** START OF Data in this exercise **
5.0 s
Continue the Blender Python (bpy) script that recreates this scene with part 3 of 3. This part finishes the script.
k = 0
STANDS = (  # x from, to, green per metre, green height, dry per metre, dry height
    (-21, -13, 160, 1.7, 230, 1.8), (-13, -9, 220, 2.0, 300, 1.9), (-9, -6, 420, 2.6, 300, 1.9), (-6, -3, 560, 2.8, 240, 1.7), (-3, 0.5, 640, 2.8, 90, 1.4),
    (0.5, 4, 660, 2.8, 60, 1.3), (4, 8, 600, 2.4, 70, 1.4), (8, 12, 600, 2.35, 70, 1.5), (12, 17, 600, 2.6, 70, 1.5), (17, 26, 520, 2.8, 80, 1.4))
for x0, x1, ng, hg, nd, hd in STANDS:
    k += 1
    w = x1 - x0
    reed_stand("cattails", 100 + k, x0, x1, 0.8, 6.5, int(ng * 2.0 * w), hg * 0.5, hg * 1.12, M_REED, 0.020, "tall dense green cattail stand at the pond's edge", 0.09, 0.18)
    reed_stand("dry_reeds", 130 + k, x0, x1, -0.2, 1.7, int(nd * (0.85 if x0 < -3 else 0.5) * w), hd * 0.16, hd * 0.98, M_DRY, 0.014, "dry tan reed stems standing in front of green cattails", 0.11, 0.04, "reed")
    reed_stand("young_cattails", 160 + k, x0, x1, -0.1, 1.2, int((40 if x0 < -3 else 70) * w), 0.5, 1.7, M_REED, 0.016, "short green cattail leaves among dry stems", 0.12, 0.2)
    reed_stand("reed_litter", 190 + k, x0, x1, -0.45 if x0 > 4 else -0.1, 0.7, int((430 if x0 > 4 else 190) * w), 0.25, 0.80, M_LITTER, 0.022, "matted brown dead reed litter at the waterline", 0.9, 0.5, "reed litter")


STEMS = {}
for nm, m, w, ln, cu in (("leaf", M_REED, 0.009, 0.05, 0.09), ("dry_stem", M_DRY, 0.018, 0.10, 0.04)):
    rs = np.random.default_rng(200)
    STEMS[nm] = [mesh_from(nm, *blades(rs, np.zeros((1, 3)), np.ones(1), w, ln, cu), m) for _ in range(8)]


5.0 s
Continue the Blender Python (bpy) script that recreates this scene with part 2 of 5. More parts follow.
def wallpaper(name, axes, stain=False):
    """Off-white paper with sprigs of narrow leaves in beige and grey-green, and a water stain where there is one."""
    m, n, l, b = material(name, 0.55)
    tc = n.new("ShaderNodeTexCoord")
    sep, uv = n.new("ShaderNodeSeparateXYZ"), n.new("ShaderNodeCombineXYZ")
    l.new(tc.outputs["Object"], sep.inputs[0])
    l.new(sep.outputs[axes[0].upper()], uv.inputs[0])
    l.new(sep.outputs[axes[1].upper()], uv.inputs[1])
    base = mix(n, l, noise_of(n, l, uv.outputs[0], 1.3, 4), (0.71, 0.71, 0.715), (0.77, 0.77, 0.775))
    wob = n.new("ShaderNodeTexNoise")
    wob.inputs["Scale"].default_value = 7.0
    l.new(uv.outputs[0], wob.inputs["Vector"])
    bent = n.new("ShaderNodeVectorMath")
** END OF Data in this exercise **
Retype the material in full. Each word must match.

5.0 s
Continue the Blender Python (bpy) script that recreates this scene with part 3 of 3. This part finishes the script.
k = 0
STANDS = (  # x from, to, green per metre, green height, dry per metre, dry height
    (-21, -13, 160, 1.7, 230, 1.8), (-13, -9, 220, 2.0, 300, 1.9), (-9, -6, 420, 2.6, 300, 1.9), (-6, -3, 560, 2.8, 240, 1.7), (-3, 0.5, 640, 2.8, 90, 1.4),
    (0.5, 4, 660, 2.8, 60, 1.3), (4, 8, 600, 2.4, 70, 1.4), (8, 12, 600, 2.35, 70, 1.5), (12, 17, 600, 2.6, 70, 1.5), (17, 26, 520, 2.8, 80, 1.4))
for x0, x1, ng, hg, nd, hd in STANDS:
    k += 1
    w = x1 - x0
    reed_stand("cattails", 100 + k, x0, x1, 0.8, 6.5, int(ng * 2.0 * w), hg * 0.5, hg * 1.12, M_REED, 0.020, "tall dense green cattail stand at the pond's edge", 0.09, 0.18)
    reed_stand("dry_reeds", 130 + k, x0, x1, -0.2, 1.7, int(nd * (0.85 if x0 < -3 else 0.5) * w), hd * 0.16, hd * 0.98, M_DRY, 0.014, "dry tan reed stems standing in front of green cattails", 0.11, 0.04, "reed")
    reed_stand("young_cattails", 160 + k, x0, x1, -0.1, 1.2, int((40 if x0 < -3 else 70) * w), 0.5, 1.7, M_REED, 0.016, "short green cattail leaves among dry stems", 0.12, 0.2)
    reed_stand("reed_litter", 190 + k, x0, x1, -0.45 if x0 > 4 else -0.1, 0.7, int((430 if x0 > 4 else 190) * w), 0.25, 0.80, M_LITTER, 0.022, "matted brown dead reed litter at the waterline", 0.9, 0.5, "reed litter")


STEMS = {}
for nm, m, w, ln, cu in (("leaf", M_REED, 0.009, 0.05, 0.09), ("dry_stem", M_DRY, 0.018, 0.10, 0.04)):
    rs = np.random.default_rng(200)
    STEMS[nm] = [mesh_from(nm, *blades(rs, np.zeros((1, 3)), np.ones(1), w, ln, cu), m) for _ in range(8)]


5.0 s
Continue the Blender Python (bpy) script that recreates this scene with part 2 of 5. More parts follow.
def wallpaper(name, axes, stain=False):
    """Off-white paper with sprigs of narrow leaves in beige and grey-green, and a water stain where there is one."""
    m, n, l, b = material(name, 0.55)
    tc = n.new("ShaderNodeTexCoord")
    sep, uv = n.new("ShaderNodeSeparateXYZ"), n.new("ShaderNodeCombineXYZ")
    l.new(tc.outputs["Object"], sep.inputs[0])
    l.new(sep.outputs[axes[0].upper()], uv.inputs[0])
    l.new(sep.outputs[axes[1].upper()], uv.inputs[1])
    base = mix(n, l, noise_of(n, l, uv.outputs[0], 1.3, 4), (0.71, 0.71, 0.715), (0.77, 0.77, 0.775))
    wob = n.new("ShaderNodeTexNoise")
    wob.inputs["Scale"].default_value = 7.0
    l.new(uv.outputs[0], wob.inputs["Vector"])
    bent = n.new("ShaderNodeVectorMath")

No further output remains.